**GOAL:**
Both boundary lines count: repeat, exactly and alone, the lines from the one containing "What Blender Python" to the one containing "what is given", with pictures left out.

---------- DATA RECORDS ----------

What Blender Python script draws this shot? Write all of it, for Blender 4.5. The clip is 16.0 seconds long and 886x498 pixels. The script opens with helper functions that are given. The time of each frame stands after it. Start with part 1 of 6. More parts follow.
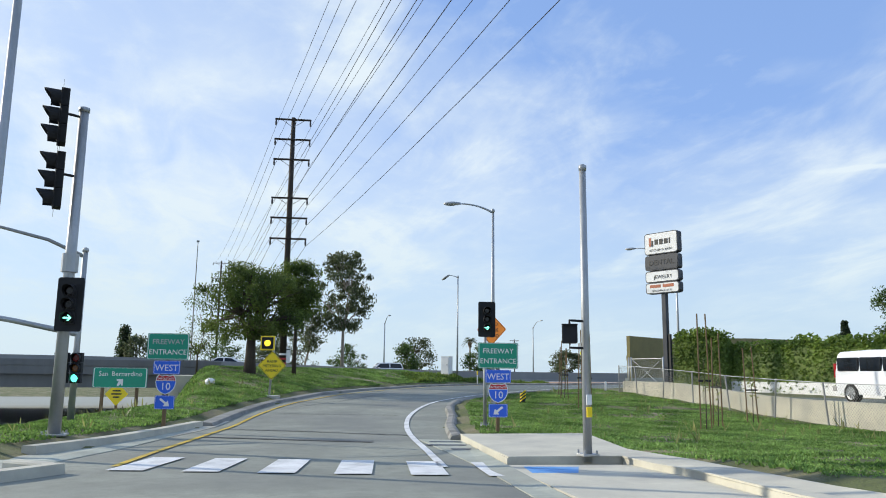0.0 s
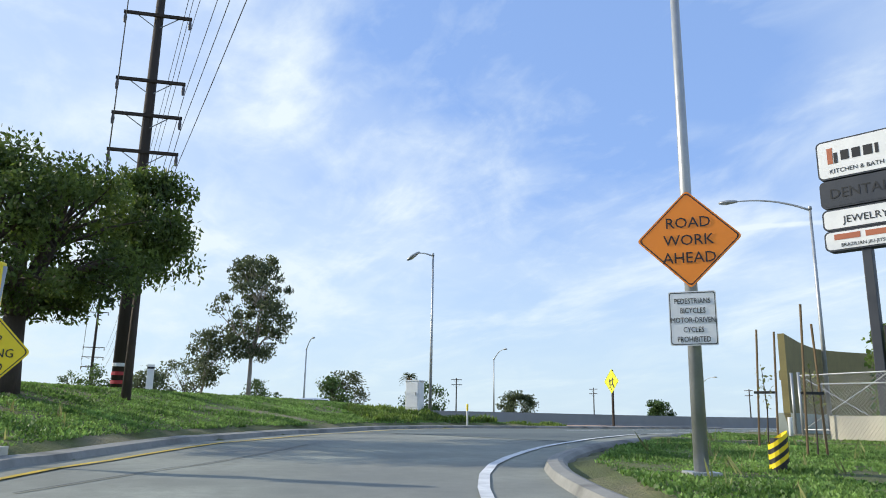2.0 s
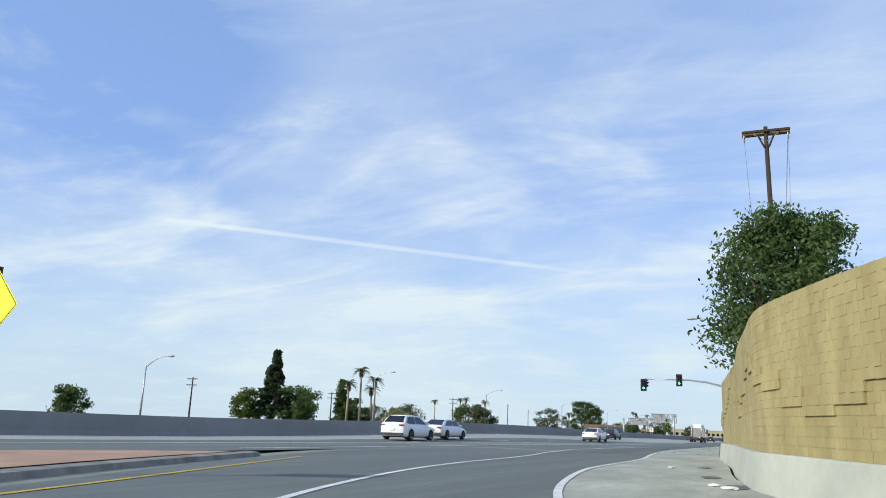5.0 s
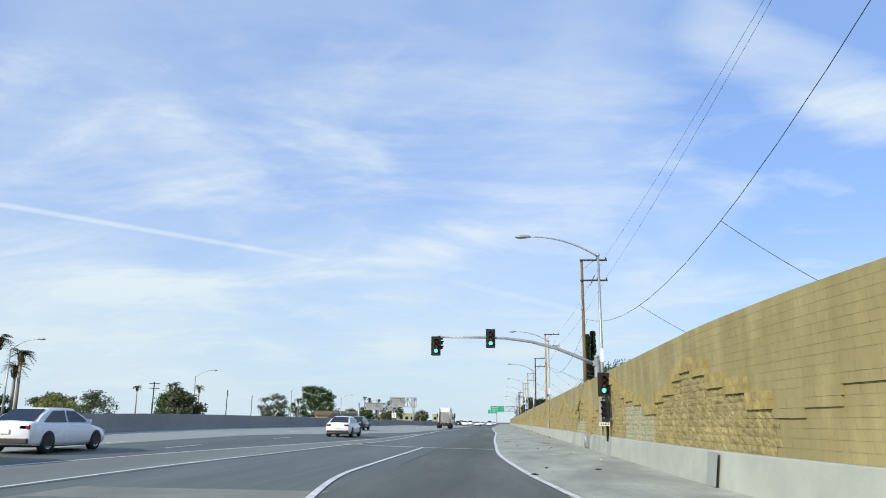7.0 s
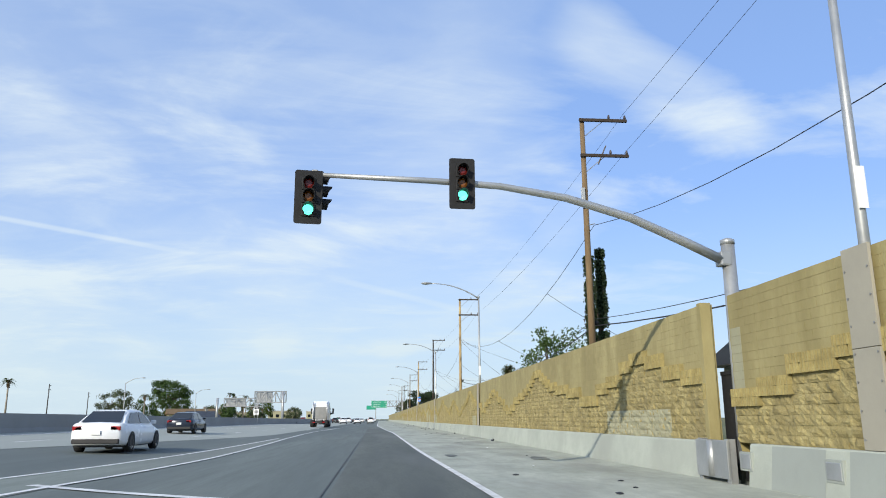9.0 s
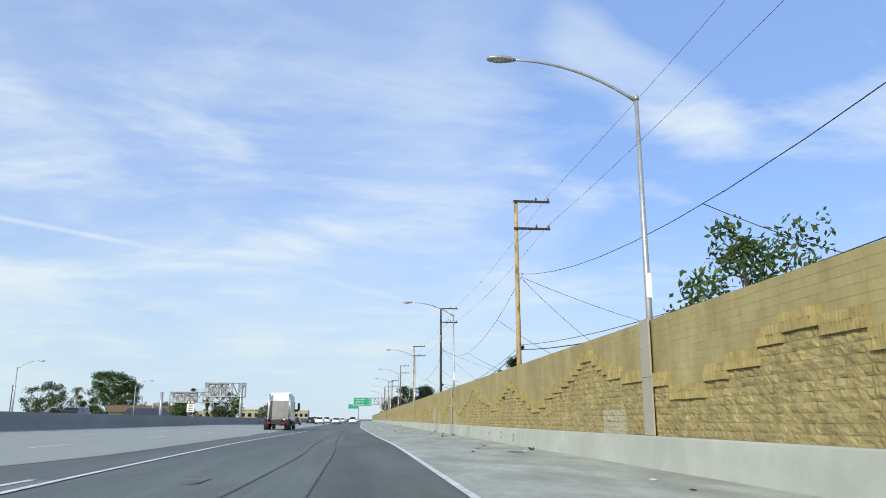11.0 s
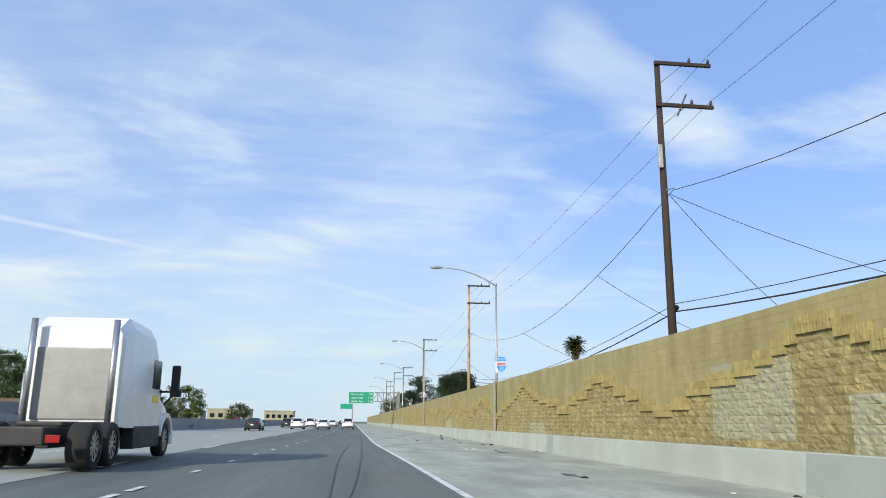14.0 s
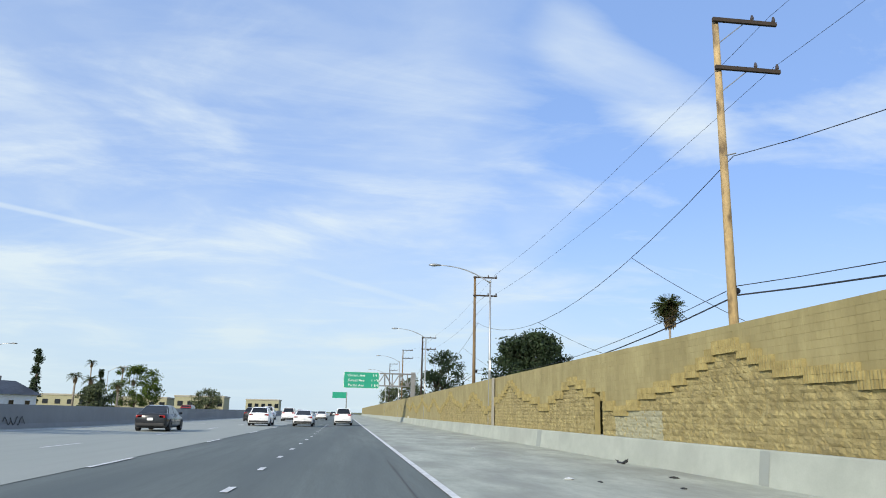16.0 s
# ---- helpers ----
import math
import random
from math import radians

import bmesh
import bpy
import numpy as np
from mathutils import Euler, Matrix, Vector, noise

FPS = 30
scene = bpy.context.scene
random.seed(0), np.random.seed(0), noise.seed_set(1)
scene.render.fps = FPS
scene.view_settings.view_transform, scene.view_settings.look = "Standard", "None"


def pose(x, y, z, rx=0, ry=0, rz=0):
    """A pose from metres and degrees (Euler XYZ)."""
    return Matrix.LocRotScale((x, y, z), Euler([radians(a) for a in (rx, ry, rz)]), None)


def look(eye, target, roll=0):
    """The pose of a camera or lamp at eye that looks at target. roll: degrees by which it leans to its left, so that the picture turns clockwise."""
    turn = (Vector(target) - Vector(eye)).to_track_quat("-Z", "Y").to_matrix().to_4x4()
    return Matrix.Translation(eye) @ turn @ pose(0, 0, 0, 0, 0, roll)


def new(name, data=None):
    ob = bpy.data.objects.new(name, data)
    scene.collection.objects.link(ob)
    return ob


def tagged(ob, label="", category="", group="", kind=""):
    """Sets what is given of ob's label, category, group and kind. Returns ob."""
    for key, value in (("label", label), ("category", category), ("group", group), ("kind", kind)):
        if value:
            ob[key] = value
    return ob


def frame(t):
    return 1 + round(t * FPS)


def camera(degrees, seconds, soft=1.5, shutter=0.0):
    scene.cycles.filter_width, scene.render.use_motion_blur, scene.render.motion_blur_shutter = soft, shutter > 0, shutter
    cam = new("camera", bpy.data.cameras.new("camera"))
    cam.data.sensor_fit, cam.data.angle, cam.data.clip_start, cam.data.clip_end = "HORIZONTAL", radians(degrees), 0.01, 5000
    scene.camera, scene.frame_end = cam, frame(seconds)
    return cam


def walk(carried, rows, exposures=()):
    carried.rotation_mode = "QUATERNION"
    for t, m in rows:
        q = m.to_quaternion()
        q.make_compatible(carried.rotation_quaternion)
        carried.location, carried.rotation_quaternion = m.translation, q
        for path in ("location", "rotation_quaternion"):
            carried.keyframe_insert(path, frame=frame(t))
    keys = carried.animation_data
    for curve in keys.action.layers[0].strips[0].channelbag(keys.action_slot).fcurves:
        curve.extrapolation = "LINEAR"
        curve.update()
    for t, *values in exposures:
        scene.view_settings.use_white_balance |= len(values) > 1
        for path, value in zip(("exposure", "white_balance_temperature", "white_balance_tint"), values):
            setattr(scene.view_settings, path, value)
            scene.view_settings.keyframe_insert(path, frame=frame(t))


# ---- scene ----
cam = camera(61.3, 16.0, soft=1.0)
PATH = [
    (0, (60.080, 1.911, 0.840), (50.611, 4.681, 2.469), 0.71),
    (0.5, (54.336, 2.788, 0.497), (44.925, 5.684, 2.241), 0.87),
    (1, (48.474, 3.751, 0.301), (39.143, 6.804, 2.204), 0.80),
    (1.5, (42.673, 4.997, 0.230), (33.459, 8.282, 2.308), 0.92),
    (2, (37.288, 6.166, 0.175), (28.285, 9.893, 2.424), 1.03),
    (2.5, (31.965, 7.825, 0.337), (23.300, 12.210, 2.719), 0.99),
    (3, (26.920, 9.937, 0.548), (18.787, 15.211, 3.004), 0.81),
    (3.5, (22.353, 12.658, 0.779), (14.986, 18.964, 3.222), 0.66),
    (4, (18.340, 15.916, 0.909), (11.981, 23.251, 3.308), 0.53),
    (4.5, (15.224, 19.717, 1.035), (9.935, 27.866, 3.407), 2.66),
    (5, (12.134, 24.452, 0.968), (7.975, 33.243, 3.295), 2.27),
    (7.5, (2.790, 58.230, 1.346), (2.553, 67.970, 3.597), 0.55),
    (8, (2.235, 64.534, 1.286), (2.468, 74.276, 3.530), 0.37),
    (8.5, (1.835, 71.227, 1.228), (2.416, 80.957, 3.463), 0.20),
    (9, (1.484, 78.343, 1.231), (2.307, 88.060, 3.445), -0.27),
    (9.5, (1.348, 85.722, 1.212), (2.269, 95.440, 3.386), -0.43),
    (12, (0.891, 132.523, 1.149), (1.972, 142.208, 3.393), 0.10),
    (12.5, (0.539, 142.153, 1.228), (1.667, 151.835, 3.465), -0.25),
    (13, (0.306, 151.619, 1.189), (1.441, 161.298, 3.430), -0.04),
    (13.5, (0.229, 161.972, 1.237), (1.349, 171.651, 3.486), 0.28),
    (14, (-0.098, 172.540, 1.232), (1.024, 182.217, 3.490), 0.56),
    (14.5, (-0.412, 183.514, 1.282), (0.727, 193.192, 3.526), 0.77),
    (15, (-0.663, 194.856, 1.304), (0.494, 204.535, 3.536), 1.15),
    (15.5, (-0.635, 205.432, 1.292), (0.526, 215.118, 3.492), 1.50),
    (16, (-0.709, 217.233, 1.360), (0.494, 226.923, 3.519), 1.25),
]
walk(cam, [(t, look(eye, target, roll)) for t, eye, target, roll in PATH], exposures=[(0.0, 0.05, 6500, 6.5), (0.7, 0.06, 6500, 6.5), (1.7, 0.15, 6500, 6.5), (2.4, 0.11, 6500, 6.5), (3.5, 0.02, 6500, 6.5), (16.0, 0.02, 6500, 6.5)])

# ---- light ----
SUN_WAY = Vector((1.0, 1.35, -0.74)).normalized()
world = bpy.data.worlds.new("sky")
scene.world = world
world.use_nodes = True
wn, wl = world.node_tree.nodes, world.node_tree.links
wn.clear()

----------
---------- DATA RECORDS ----------

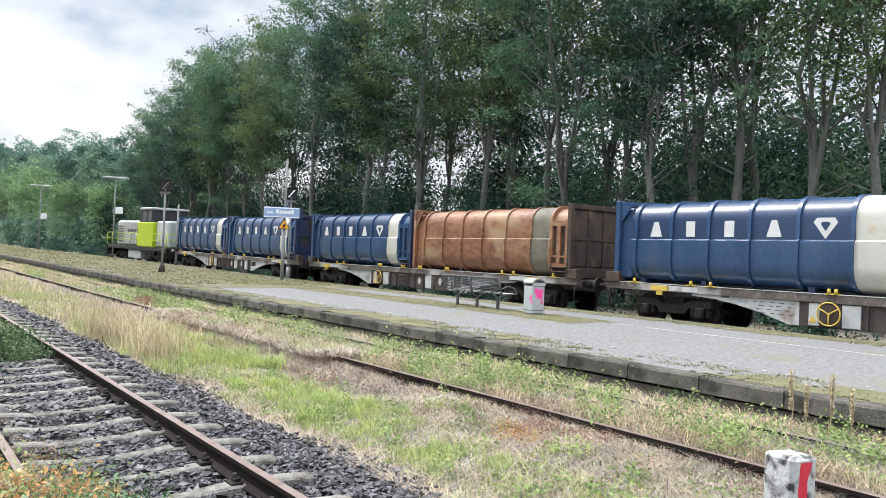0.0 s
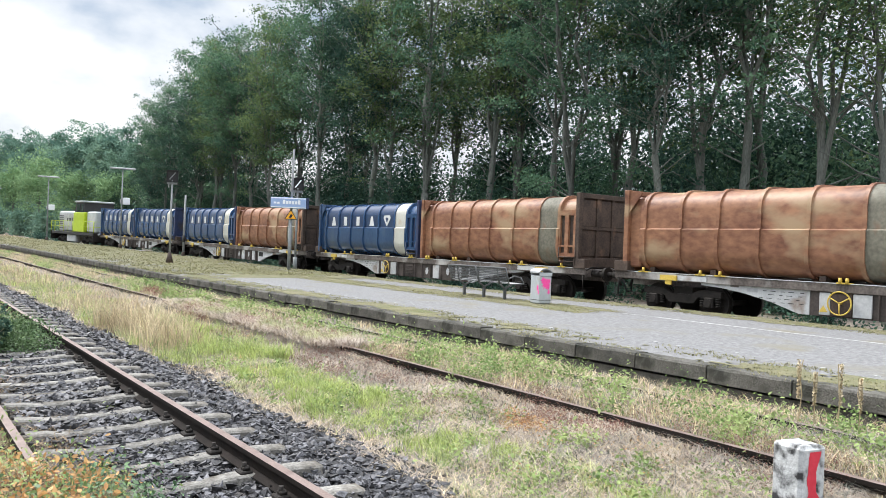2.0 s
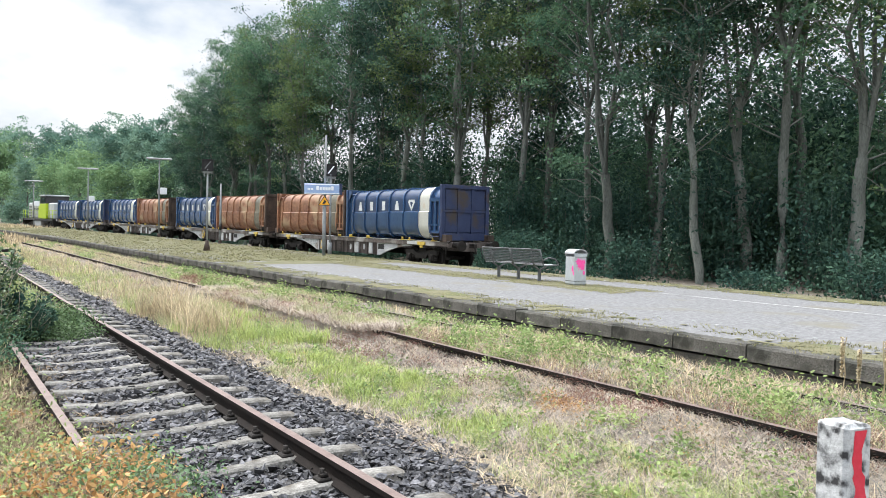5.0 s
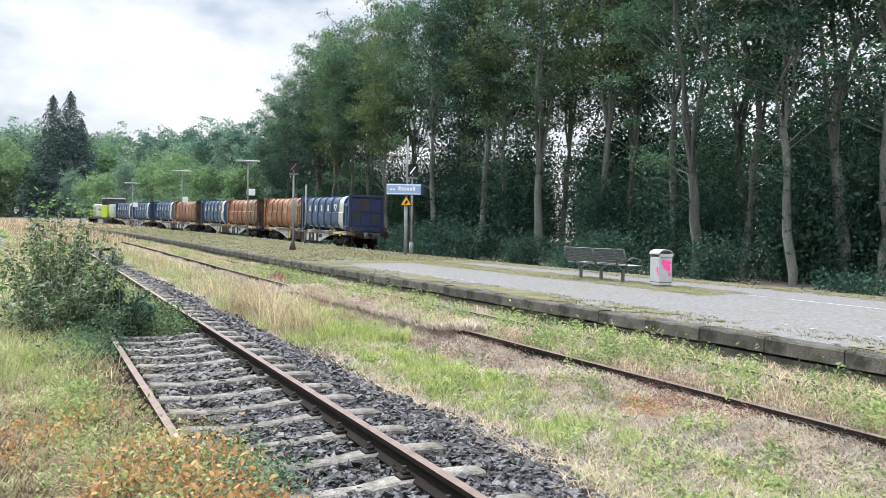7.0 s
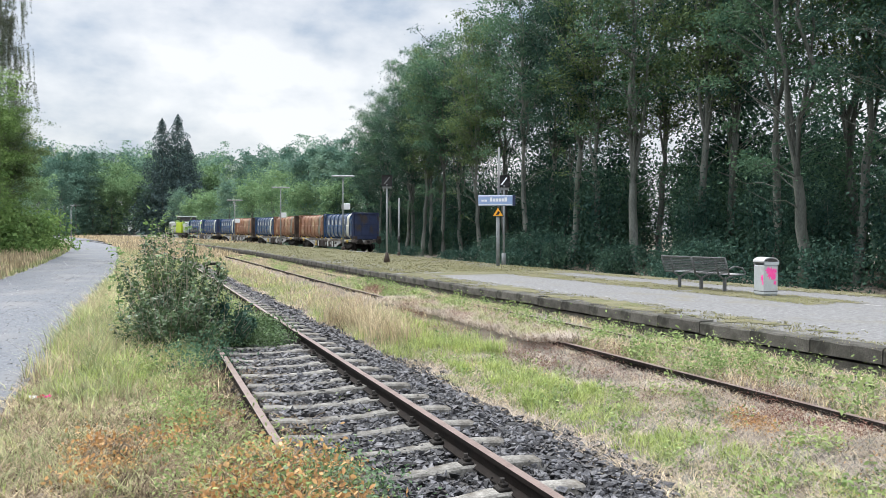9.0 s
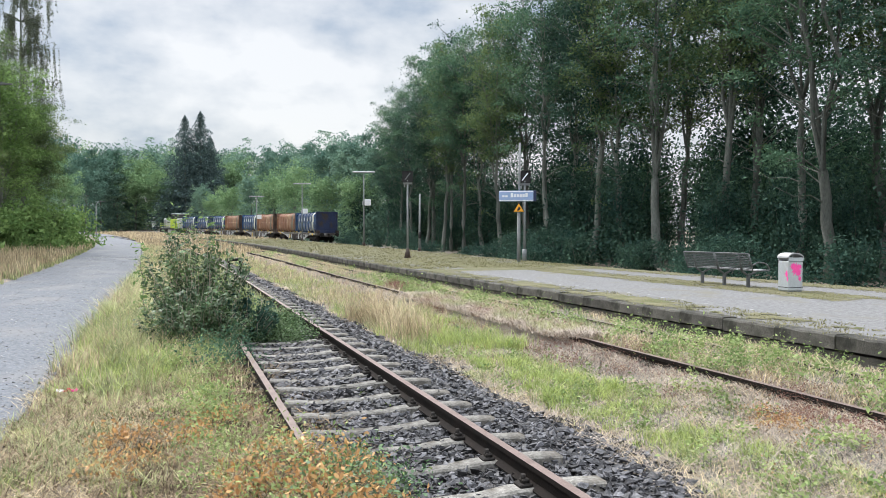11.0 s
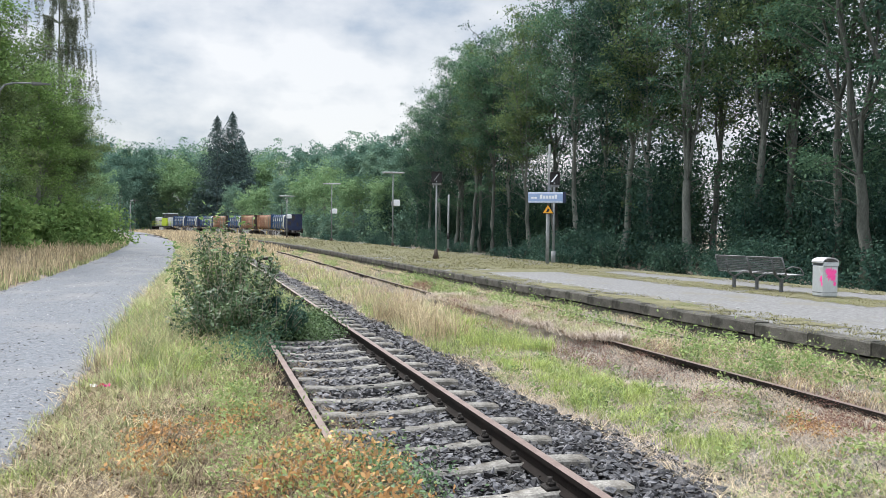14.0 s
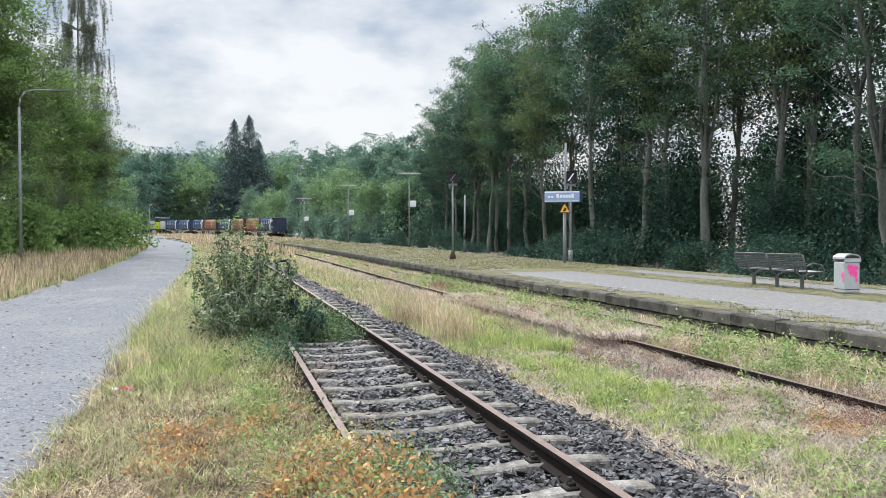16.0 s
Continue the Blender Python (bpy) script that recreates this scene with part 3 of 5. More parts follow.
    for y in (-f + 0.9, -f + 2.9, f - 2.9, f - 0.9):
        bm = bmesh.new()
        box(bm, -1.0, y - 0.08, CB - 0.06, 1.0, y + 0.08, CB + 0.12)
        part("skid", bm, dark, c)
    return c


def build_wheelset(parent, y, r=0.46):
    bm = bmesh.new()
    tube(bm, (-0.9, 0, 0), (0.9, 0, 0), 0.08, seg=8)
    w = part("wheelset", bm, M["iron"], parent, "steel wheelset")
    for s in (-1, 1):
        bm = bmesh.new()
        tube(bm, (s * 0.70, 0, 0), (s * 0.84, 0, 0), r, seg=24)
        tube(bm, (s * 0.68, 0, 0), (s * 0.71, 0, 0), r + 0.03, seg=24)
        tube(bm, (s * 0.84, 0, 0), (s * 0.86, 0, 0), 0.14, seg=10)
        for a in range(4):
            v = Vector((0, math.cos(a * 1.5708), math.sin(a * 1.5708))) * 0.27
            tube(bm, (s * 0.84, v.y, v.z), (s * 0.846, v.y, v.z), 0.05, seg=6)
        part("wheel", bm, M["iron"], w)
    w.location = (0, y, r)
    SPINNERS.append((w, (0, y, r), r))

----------

**EXPECTED ANSWER:**
What Blender Python script draws this shot? Write all of it, for Blender 4.5. The clip is 16.0 seconds long and 886x498 pixels. The script opens with helper functions that are given. The time of each frame stands after it. Start with part 1 of 6. More parts follow.
0.0 s
2.0 s
5.0 s
7.0 s
9.0 s
11.0 s
14.0 s
16.0 s
# ---- helpers ----
import math
import random
from math import radians

import bmesh
import bpy
import numpy as np
from mathutils import Euler, Matrix, Vector, noise

FPS = 30
scene = bpy.context.scene
random.seed(0), np.random.seed(0), noise.seed_set(1)
scene.render.fps = FPS
scene.view_settings.view_transform, scene.view_settings.look = "Standard", "None"


def pose(x, y, z, rx=0, ry=0, rz=0):
    """A pose from metres and degrees (Euler XYZ)."""
    return Matrix.LocRotScale((x, y, z), Euler([radians(a) for a in (rx, ry, rz)]), None)


def look(eye, target, roll=0):
    """The pose of a camera or lamp at eye that looks at target. roll: degrees by which it leans to its left, so that the picture turns clockwise."""
    turn = (Vector(target) - Vector(eye)).to_track_quat("-Z", "Y").to_matrix().to_4x4()
    return Matrix.Translation(eye) @ turn @ pose(0, 0, 0, 0, 0, roll)


def new(name, data=None):
    ob = bpy.data.objects.new(name, data)
    scene.collection.objects.link(ob)
    return ob


def tagged(ob, label="", category="", group="", kind=""):
    """Sets what is given of ob's label, category, group and kind. Returns ob."""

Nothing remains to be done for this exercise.